As regras de desempate são adotadas porque a maioria dos tribunais administrativos têm uma composição paritária em suas turmas de julgamento - com um número igual de representantes dos interesses dos contribuintes e do Fisco.

O voto de qualidade é utilizado para decidir casos controversos e dá às presidências das câmaras, que normalmente são ocupadas por um juiz da Fazenda, o direito de um voto extra em caso de empate.

No caso do TIT-SP, por exemplo, há 12 câmaras julgadoras, sendo que metade delas são presididas por juízes indicados pela Fazenda paulista e a outra metade é comandada por representantes dos contribuintes. Na Câmara Superior, a presidência é sempre ocupada por um representante do Fisco.

Para Thiago Amaral, sócio da área tributária do Demarest, a paridade que existe pode ser considerada “relativa”.

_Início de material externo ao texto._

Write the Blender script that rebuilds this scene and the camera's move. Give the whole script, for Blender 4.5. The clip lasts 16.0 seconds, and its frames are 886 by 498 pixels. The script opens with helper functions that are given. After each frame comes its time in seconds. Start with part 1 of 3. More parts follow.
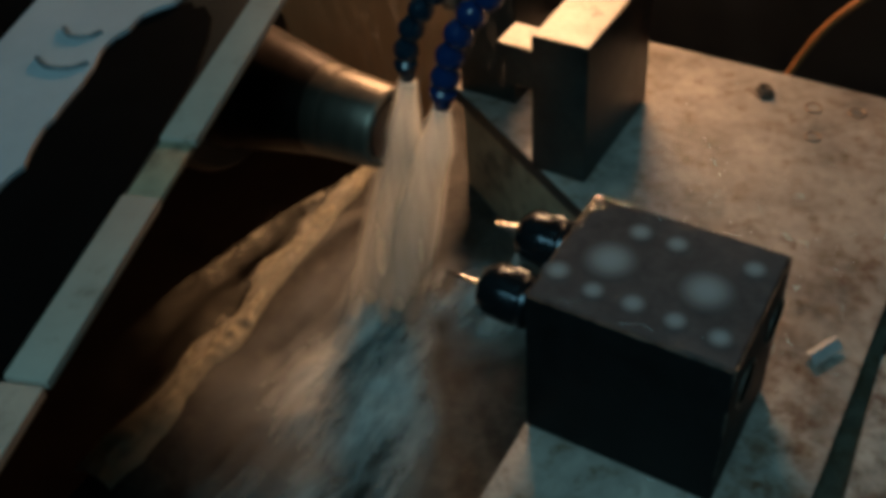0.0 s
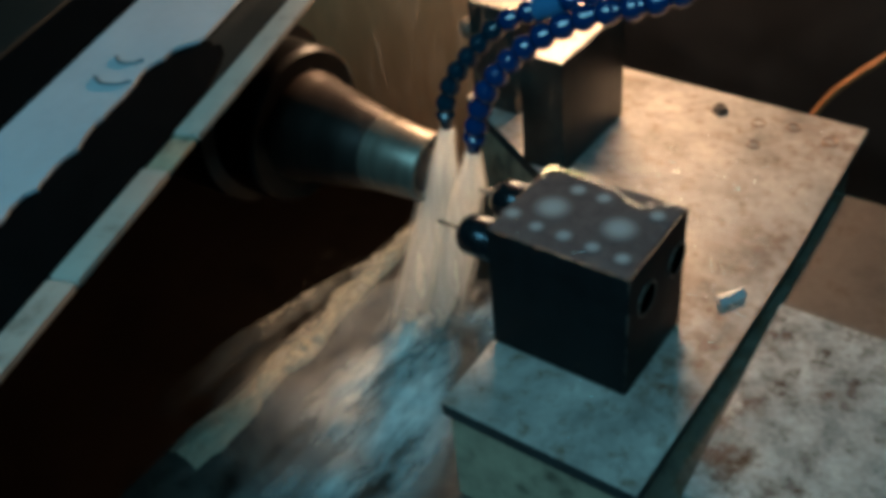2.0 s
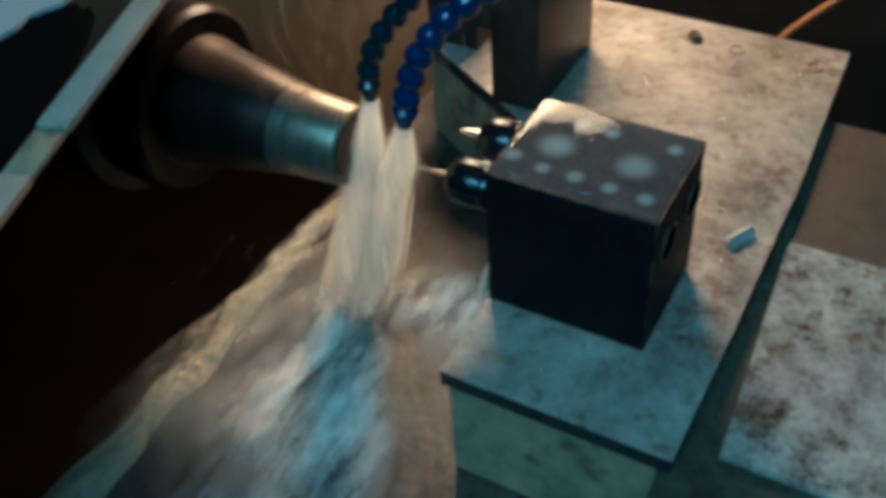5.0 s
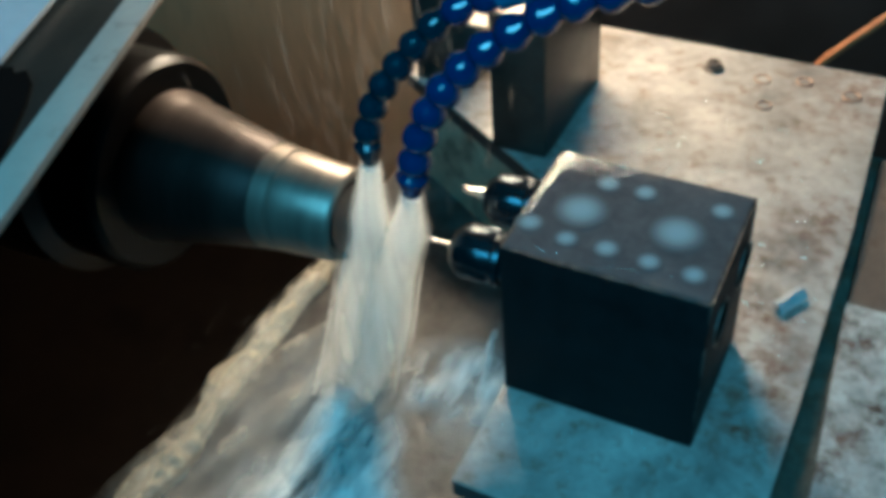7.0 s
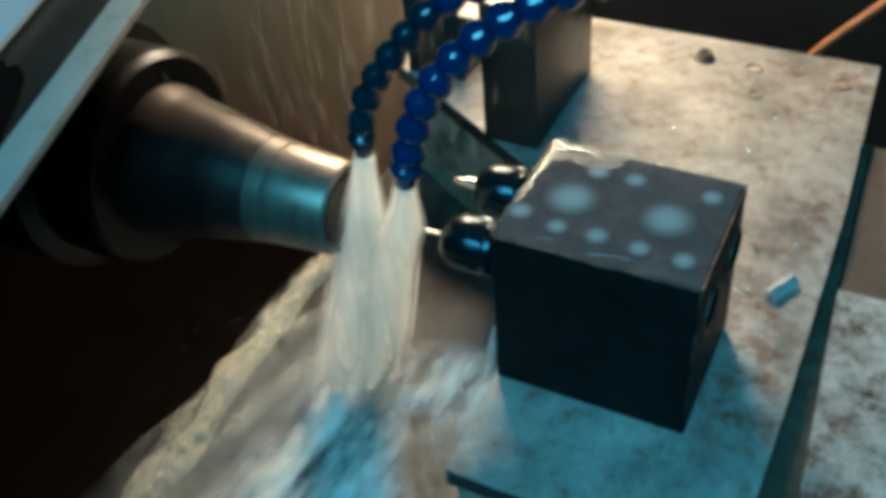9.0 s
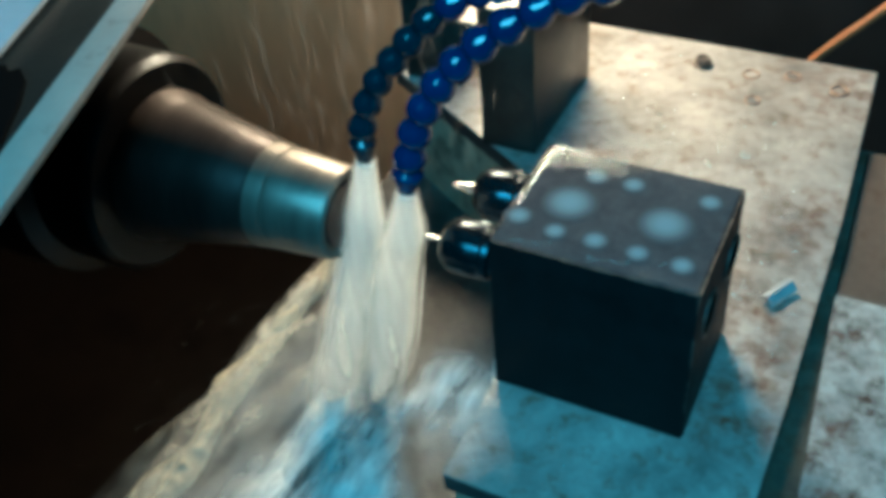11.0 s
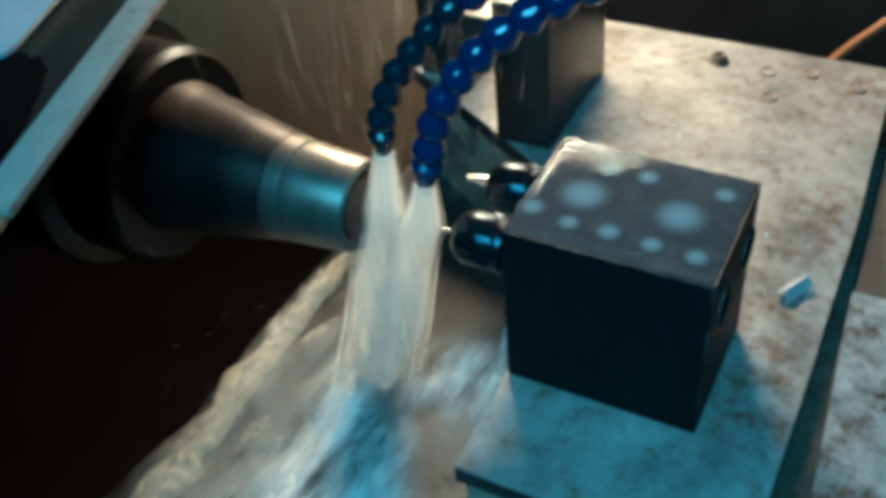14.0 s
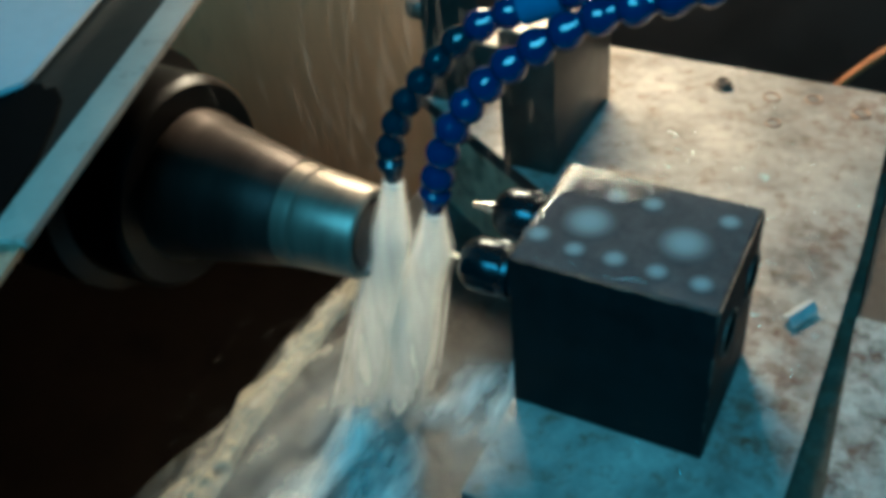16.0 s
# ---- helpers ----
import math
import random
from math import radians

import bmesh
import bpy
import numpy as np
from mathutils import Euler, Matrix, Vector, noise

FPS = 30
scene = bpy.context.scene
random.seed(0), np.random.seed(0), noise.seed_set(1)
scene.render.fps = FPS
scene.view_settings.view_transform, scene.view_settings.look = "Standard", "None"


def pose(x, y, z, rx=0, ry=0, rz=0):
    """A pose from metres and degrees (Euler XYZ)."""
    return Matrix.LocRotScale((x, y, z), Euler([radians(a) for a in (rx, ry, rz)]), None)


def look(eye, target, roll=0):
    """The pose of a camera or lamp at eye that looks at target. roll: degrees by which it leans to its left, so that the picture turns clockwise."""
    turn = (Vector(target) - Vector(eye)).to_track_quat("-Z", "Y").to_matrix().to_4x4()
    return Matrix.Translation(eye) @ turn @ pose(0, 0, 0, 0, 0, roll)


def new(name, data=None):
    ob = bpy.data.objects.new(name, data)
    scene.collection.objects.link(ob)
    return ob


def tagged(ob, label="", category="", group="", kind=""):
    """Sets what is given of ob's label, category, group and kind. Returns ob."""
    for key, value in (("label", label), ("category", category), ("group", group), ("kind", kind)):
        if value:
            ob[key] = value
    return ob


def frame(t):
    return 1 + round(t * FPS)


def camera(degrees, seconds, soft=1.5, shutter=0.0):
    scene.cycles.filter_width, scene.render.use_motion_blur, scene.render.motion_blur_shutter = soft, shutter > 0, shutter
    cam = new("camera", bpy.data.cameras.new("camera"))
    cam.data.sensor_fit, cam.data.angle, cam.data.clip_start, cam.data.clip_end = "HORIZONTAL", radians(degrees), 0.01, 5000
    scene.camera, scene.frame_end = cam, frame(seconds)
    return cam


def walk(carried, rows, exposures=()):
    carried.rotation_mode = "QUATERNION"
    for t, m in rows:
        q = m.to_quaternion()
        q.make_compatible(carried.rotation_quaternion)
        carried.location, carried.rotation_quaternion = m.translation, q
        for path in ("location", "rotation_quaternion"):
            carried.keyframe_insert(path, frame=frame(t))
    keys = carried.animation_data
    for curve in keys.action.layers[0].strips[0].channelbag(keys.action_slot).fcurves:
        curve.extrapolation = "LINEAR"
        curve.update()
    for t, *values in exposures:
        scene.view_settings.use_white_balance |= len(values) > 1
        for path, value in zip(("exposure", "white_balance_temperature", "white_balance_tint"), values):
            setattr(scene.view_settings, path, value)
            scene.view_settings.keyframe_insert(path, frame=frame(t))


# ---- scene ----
cam = camera(47.18, 16.0, soft=5.2)
PATH = [
    (0, 0.1691, -0.2993, 0.3534, 46.06, 3.91, 30.66),
    (0.5, 0.1828, -0.3214, 0.3816, 48.00, 3.43, 32.09),
    (1, 0.1865, -0.3259, 0.3827, 48.44, 2.43, 29.53),
    (1.5, 0.1941, -0.3274, 0.3861, 48.13, 4.53, 30.20),
    (2, 0.2380, -0.3597, 0.3999, 50.08, 4.95, 35.21),
    (2.5, 0.2438, -0.3698, 0.4017, 50.69, 4.16, 32.69),
    (3, 0.2149, -0.3651, 0.3959, 49.80, 4.18, 27.66),
    (3.5, 0.2217, -0.3626, 0.3940, 49.30, 3.53, 31.64),
    (6, 0.1373, -0.2618, 0.3379, 46.41, 2.86, 26.45),
    (6.5, 0.1285, -0.2487, 0.3323, 47.56, 4.04, 26.60),
    (7, 0.1280, -0.2514, 0.3332, 47.83, 3.91, 26.70),
    (7.5, 0.1290, -0.2528, 0.3327, 47.87, 4.02, 26.55),
    (8, 0.1293, -0.2547, 0.3335, 48.26, 4.50, 27.28),
    (8.5, 0.1304, -0.2537, 0.3320, 47.86, 4.54, 27.17),
    (9, 0.1301, -0.2529, 0.3312, 47.69, 4.28, 26.22),
    (11.5, 0.1281, -0.2540, 0.3304, 48.06, 4.07, 26.15),
    (12, 0.1280, -0.2549, 0.3301, 47.82, 4.00, 26.48),
    (12.5, 0.1278, -0.2557, 0.3303, 48.04, 4.08, 26.46),
    (13, 0.1268, -0.2571, 0.3244, 47.36, 3.85, 27.02),
    (13.5, 0.1268, -0.2560, 0.3248, 48.26, 4.01, 26.98),
    (14, 0.1273, -0.2557, 0.3258, 48.37, 4.28, 27.06),
    (14.5, 0.1269, -0.2548, 0.3262, 48.49, 4.18, 26.87),
    (15, 0.1268, -0.2539, 0.3266, 48.50, 3.98, 26.82),
    (15.5, 0.1272, -0.2564, 0.3293, 49.62, 4.55, 27.39),
    (16, 0.1270, -0.2568, 0.3298, 49.57, 4.55, 27.28),
]
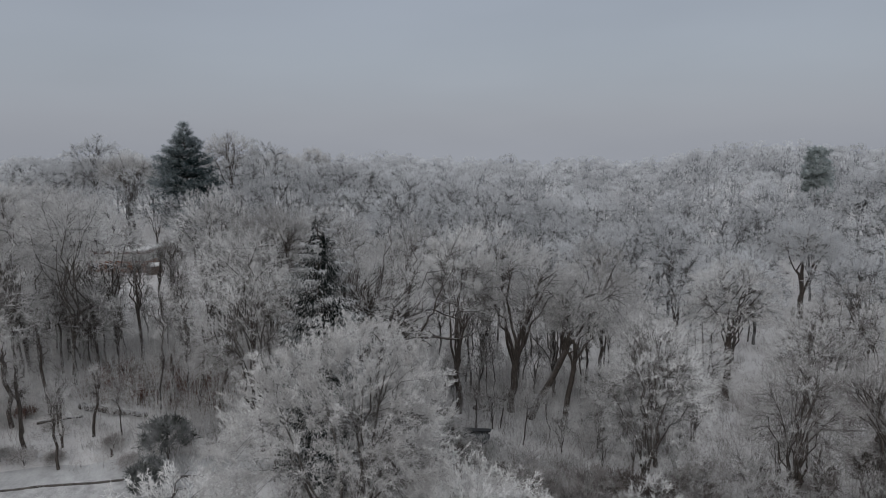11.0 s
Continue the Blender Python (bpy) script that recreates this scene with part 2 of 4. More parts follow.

“Porque se o contribuinte ganhar na câmara baixa, mas o caso for levado à Câmara Superior, e houver empate, o processo será definido por um juiz que representa o fisco”, explica.

Ao analisar o caso, o desembargador Ferreira Rodrigues, relator do caso, entendeu que, se houver empate, o processo deve ser decidido a favor do contribuinte. 

“O voto de qualidade é inconstitucional, e assim deve ser declarado, tanto quando beneficia a Fazenda ou o contribuinte. O que importa é que o voto duplo de um dos juízes é incompatível com a imparcialidade”, disse o relator, ao se referir especificamente ao caso da empresa têxtil.

Ele destacou ainda que deve ser aplicado o artigo 112 do Código Tributário Nacional, que estabelece que, em caso de dúvida, “interpreta-se da maneira mais favorável ao acusado”.

Na sequência, o desembargador Moacir Peres pediu mais tempo para analisar o tema, cerca de duas semanas, e disse que seu posicionamento tende a ser favorável ao contribuinte.

Para os advogados, o resultado do julgamento deve ter repercussão em outras decisões definidas por desempate, o que deve levar os contribuintes a recorrer para tentar anular esses processos. E a decisão pode levar até mesmo a uma revisão da legislação de outros órgãos em outros estados, porque qualquer contribuinte prejudicado por esse mesmo modelo terá mais força para advogar a tese em seu favor, independentemente do Estado envolvido.

“Muitos autos de infração mantidos pelo voto de qualidade poderão ser revistos favoravelmente aos contribuintes”, avalia Maurício Barros, sócio da área tributária do Demarest, ex-juiz do TIT-SP e membro do Núcleo de Estudos Fiscais da FGV.

Thiago Amaral destaca outro aspecto que pode ter impacto positivo com o fim do voto de qualidade. “Com a decisão favorável aos contribuintes, haverá menor judicialização, na medida em que os contribuintes teriam maiores chances de êxito com o empate sendo-lhes favorável”.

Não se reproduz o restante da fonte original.